Philippine share prices were 0.36 percent lower
yesterday, bucking the regional uptrend. Singapore’s Straits Times Index
rose 3.26 percent, its biggest single-day rise in about three weeks.
Singapore Exchange rose 6.2 percent and United Overseas Bank climbed 3.8
percent.
Malaysian stocks rose 0.91 percent, Indonesian shares
were 2.48 percent higher, Vietnam stocks gained 0.68 percent, and Thai
stocks were up 0.33 percent.
The Philippine benchmark index bucked the trend to
end 0.36 percent lower, weighed down by a 7.4 percent fall in property
developer Ayala Land.
Local Analysts say yesterday’s trading reflect the
prevailing trading strategy among investors — buy on dip and sell on
small gains.
The Philippine Stock Exchange index shed 11.75 points
to 3,211.60 for a 0.36 percent decline.
Losers swamped gainers 61 to 30 while 57 stocks were
unchanged.
Trading turnover was at 2.12 billion worth P3.35
billion.
Claire Quiray, Accord Capital Equitis, Inc. analyst,
the market "still relies on rally."
Today’s scheduled rally at the same time is a concern
among investors, that will keep them watching for some indication of
violence.
"We don’t expect investors to make fresh positions
despite the gains of the US because of the mass action tomorrow
although.
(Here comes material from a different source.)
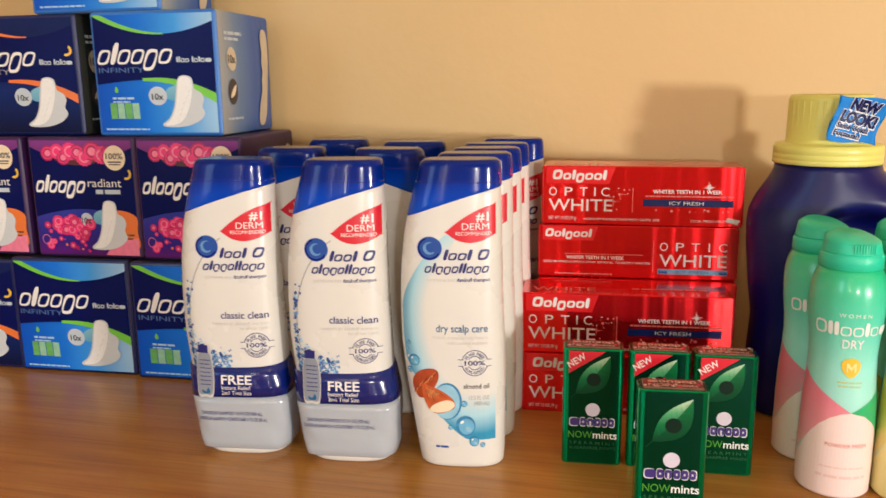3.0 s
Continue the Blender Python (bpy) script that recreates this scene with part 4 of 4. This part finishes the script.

This is still far from being a big threat in the national
security," said Quiray.
"The investing public are just generally very
cautious since much bigger problems linking to the US slowdown are still
unresolved," she added.
Philippine Long Distance Telephone Co. (PLDT) was up P30 to P2,990.
Ayala Corp. was up P7.50 to P455. Ayala Land Inc. shed P1 to P12.50.
Megaworld Corp. shed P0.15 to P2.55.